In short, Star Wars was being destroyed, beaten down beneath the steel toed boots of The (Hollywood) Empire.
Still, hope remained while we waited for episodes 7,8,9. Hard to say where it would go since the evil baddie of 4,5,6 had died in 6, and the galaxy partied and celebrated like nobody’s business. He’d been a good baddie, sitting ominously in a big ass sci fi throne seat, full of obnoxiously sinister overbearing confidence that he would win.
So, umpteen more years pass, and finally we get episode 7 … or wait, was that just episode 6 with a different title? Big ass sci fi throne – check; sinister baddie filled with overbearing confidence that he would win – check; sinister henchman with black helmet and black flowing robes – check; yet another version of the death star – check; plucky band of rebels fighting against the odds – check. They ripped off everything fine and wonderful from 4,5,6, to that point the only good Star Wars films.

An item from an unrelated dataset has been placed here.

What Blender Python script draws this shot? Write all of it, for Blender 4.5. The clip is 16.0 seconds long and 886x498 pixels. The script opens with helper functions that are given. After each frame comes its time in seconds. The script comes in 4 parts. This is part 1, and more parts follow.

I was there in 1977 that first night in Boston. Did I mention that? This new film was a travesty, as bad as episode 2 of Highlander. You can’t just keep throwing sinister baddies at us speaking down from their big ass thrones with annoying evil certainty. What’s the point of rebelling if every time the rebellion succeeds Evil just restarts the game with a new evil tyrant? Why not just let the Empire win, choosing the least bad evil guy they throw at the galaxy?
In which the author has a plan to defeat The Evil Empire
Ok, episode 8 was not without merit, and now episode 9 has come and gone, and opinions are varied. Palpatine, the evil emperor who dominated 1-6, and “died” in 6, only to be replaced in 7,8 with his uglier twin … anyway, in 9 he was back. Many people felt this was an annoying and disappointing cheat. We saw him die. Still, my biggest disappointment was Palpatine’s successor, #2 of what one could only assume might be an infinite sequence of badness in big ass thrones. So, when it turned out #2 had been “constructed” by Palpatine, and that there had only been one big baddie all along, I was relieved. Palpatine gets vaporized in #9, rebels wash hands, done. Sequence finite.
Meanwhile, in the midst of waiting for 7,8,9 to play out a film appeared that was also a prequel to 4,5,6. Rogue One was actually really good. So good, in fact, that I have a plan, simply stated.
1. Throw out 1,2,3 and merge into one film that I personally might find memorable. This will require a total rewrite.
2. Rogue One should be number 2.
3. 4,5,6 should be 3,4,5, but modify 6 (now 5) so that Palpatine’s survival makes sense.
4. All copies of 7 should be destroyed.
5. The killing of Han Solo was pathetically undramatic. Stop trying to recreate the “No, I am your father” moment. Nobody is buying it.
6. Merge 8,9 into one film. If you must, make it 3 hours, but make me personally derive enjoyment from it. Consult me frequently throughout the process of re-creation.
7. Keep ALL moguls, Hollywood power players and bureaucrats out of the loop. Send them to North Korea … in perpetuity. Get some creatives that understand the wonder of 4,5,6. Do it right, like Serenity was done right.
8. And for gods’ sake, make Ahsoka Tano part of the story, central to the new episode 1.
So there you have it, my Star Wars rant. I was there the first night in Boston in 1977, so …
And it just occurs to me that the entire history of Star Wars coincides precisely with the years during which theoretical physics wandered aimlessly in a decades long stretch of Empire dominated fruitless speculation. In the real world the Empire wins, and the rebels are shunted off to gen-ph. Let that be a lesson to you.